RECORDED INFORMATION.

__________________________________________________

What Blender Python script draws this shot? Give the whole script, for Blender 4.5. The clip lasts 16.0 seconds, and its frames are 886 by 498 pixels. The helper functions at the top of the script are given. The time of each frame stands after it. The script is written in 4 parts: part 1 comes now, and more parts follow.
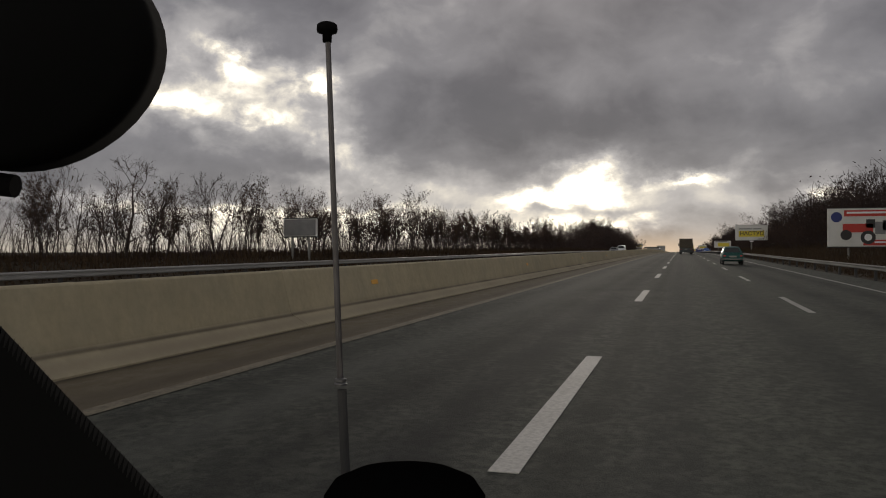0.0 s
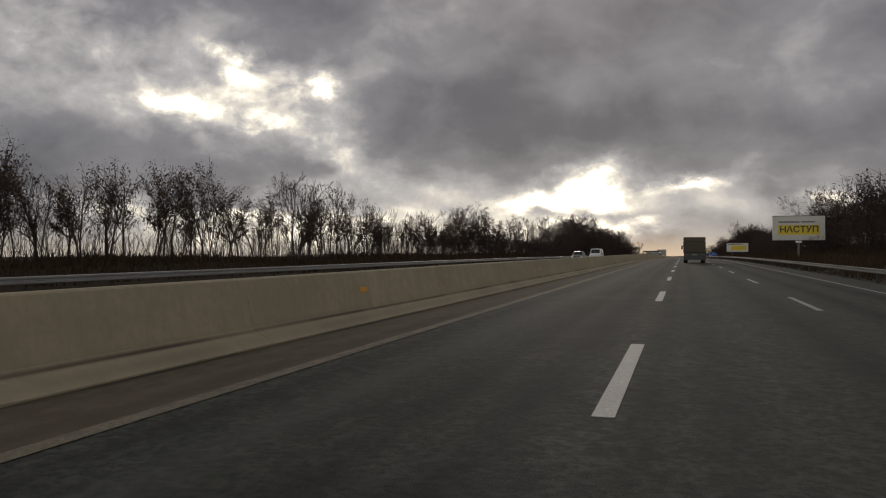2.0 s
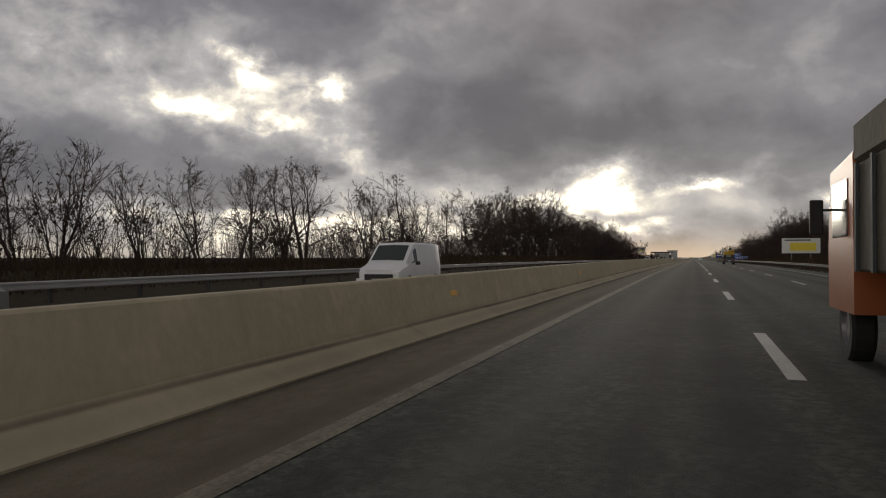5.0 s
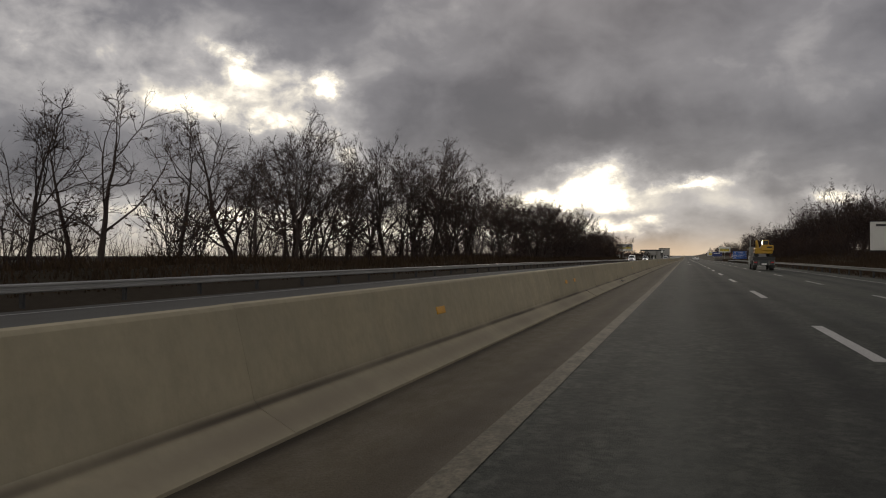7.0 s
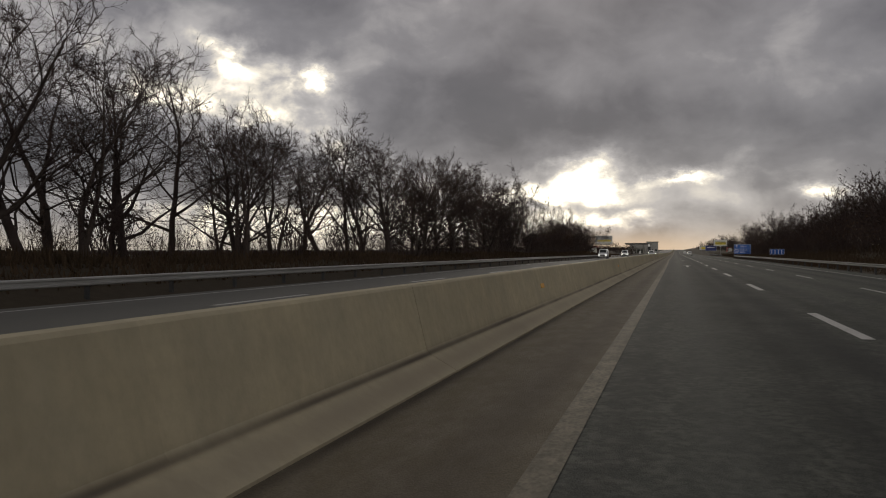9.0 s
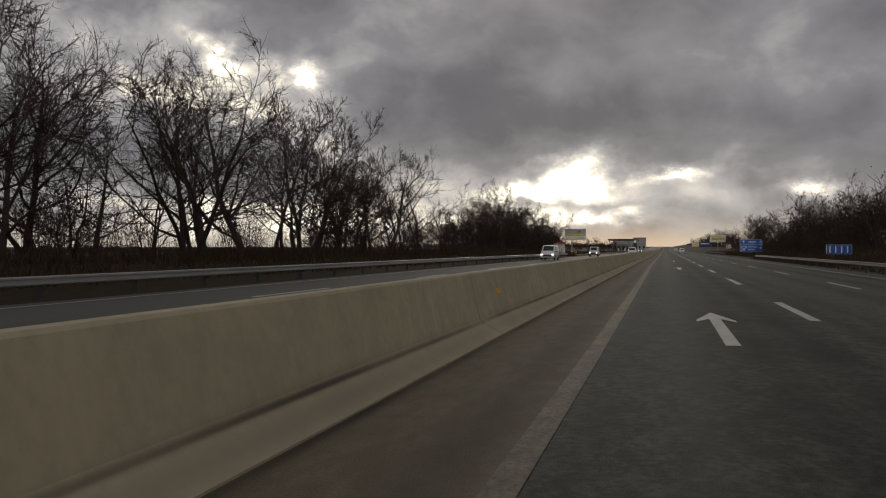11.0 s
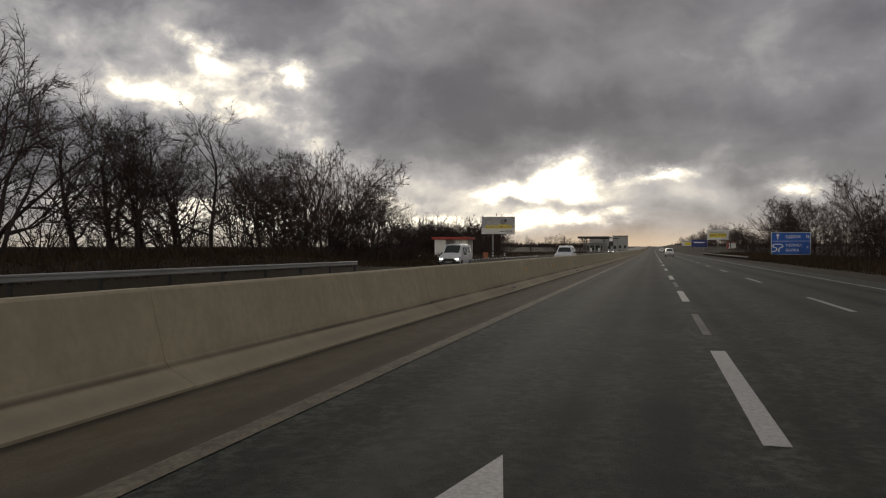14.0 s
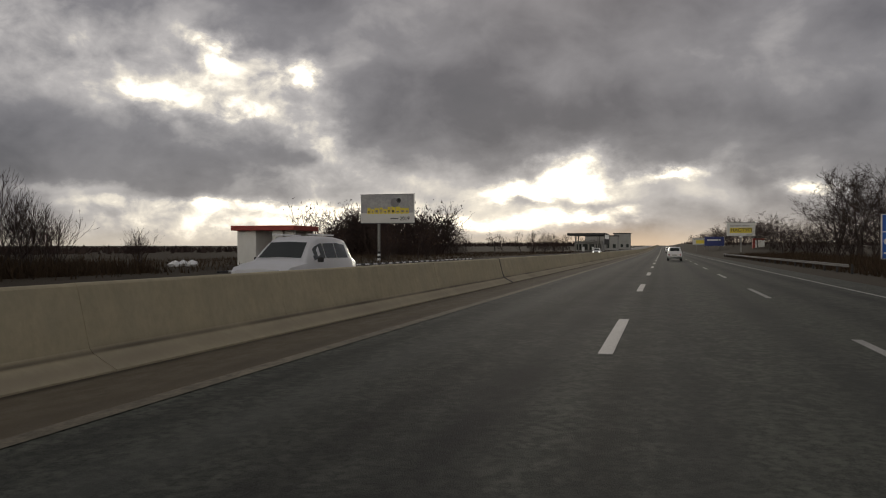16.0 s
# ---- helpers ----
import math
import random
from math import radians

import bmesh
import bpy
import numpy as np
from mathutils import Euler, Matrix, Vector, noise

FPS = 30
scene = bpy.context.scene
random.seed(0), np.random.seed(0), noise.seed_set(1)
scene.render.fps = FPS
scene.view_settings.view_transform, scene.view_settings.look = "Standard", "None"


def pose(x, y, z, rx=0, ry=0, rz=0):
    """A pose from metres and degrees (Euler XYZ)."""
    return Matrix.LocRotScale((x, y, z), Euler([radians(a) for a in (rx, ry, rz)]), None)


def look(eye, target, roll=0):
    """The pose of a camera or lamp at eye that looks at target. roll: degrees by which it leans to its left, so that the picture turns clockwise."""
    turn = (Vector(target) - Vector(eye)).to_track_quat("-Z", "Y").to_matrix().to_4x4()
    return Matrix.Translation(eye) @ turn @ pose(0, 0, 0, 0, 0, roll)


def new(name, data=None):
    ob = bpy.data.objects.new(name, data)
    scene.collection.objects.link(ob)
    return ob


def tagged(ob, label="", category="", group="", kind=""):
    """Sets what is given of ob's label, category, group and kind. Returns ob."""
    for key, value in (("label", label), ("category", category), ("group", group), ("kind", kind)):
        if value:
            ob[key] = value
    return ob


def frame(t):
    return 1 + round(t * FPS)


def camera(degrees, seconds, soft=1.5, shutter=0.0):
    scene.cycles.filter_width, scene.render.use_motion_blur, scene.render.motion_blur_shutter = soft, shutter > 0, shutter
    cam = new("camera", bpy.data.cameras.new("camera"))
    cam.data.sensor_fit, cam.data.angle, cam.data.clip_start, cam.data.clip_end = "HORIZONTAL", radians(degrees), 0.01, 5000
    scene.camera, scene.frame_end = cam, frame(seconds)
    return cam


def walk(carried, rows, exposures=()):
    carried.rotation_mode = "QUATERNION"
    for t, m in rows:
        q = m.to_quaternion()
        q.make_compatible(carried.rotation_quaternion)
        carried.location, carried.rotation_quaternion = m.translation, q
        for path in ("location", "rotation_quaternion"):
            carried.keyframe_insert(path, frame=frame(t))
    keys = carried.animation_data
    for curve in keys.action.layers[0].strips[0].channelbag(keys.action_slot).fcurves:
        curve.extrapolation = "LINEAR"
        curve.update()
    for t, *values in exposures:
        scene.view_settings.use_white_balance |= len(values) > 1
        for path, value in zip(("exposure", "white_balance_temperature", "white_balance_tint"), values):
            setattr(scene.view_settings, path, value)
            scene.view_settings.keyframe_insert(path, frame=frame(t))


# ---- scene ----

__________________________________________________

PROBLEM TO SOLVE. Copy every line of the data word for word, omitting the images.

ANSWER.
What Blender Python script draws this shot? Give the whole script, for Blender 4.5. The clip lasts 16.0 seconds, and its frames are 886 by 498 pixels. The helper functions at the top of the script are given. The time of each frame stands after it. The script is written in 4 parts: part 1 comes now, and more parts follow.
0.0 s
2.0 s
5.0 s
7.0 s
9.0 s
11.0 s
14.0 s
16.0 s
# ---- helpers ----
import math
import random
from math import radians

import bmesh
import bpy
import numpy as np
from mathutils import Euler, Matrix, Vector, noise

FPS = 30
scene = bpy.context.scene
random.seed(0), np.random.seed(0), noise.seed_set(1)
scene.render.fps = FPS
scene.view_settings.view_transform, scene.view_settings.look = "Standard", "None"


def pose(x, y, z, rx=0, ry=0, rz=0):
    """A pose from metres and degrees (Euler XYZ)."""
    return Matrix.LocRotScale((x, y, z), Euler([radians(a) for a in (rx, ry, rz)]), None)


def look(eye, target, roll=0):
    """The pose of a camera or lamp at eye that looks at target. roll: degrees by which it leans to its left, so that the picture turns clockwise."""
    turn = (Vector(target) - Vector(eye)).to_track_quat("-Z", "Y").to_matrix().to_4x4()
    return Matrix.Translation(eye) @ turn @ pose(0, 0, 0, 0, 0, roll)


def new(name, data=None):
    ob = bpy.data.objects.new(name, data)
    scene.collection.objects.link(ob)
    return ob


def tagged(ob, label="", category="", group="", kind=""):
    """Sets what is given of ob's label, category, group and kind. Returns ob."""
    for key, value in (("label", label), ("category", category), ("group", group), ("kind", kind)):
        if value:
            ob[key] = value
    return ob


def frame(t):
    return 1 + round(t * FPS)


def camera(degrees, seconds, soft=1.5, shutter=0.0):
    scene.cycles.filter_width, scene.render.use_motion_blur, scene.render.motion_blur_shutter = soft, shutter > 0, shutter
    cam = new("camera", bpy.data.cameras.new("camera"))
    cam.data.sensor_fit, cam.data.angle, cam.data.clip_start, cam.data.clip_end = "HORIZONTAL", radians(degrees), 0.01, 5000
    scene.camera, scene.frame_end = cam, frame(seconds)
    return cam


def walk(carried, rows, exposures=()):
    carried.rotation_mode = "QUATERNION"
    for t, m in rows:
        q = m.to_quaternion()
        q.make_compatible(carried.rotation_quaternion)
        carried.location, carried.rotation_quaternion = m.translation, q
        for path in ("location", "rotation_quaternion"):
            carried.keyframe_insert(path, frame=frame(t))
    keys = carried.animation_data
    for curve in keys.action.layers[0].strips[0].channelbag(keys.action_slot).fcurves:
        curve.extrapolation = "LINEAR"
        curve.update()
    for t, *values in exposures:
        scene.view_settings.use_white_balance |= len(values) > 1
        for path, value in zip(("exposure", "white_balance_temperature", "white_balance_tint"), values):
            setattr(scene.view_settings, path, value)
            scene.view_settings.keyframe_insert(path, frame=frame(t))


# ---- scene ----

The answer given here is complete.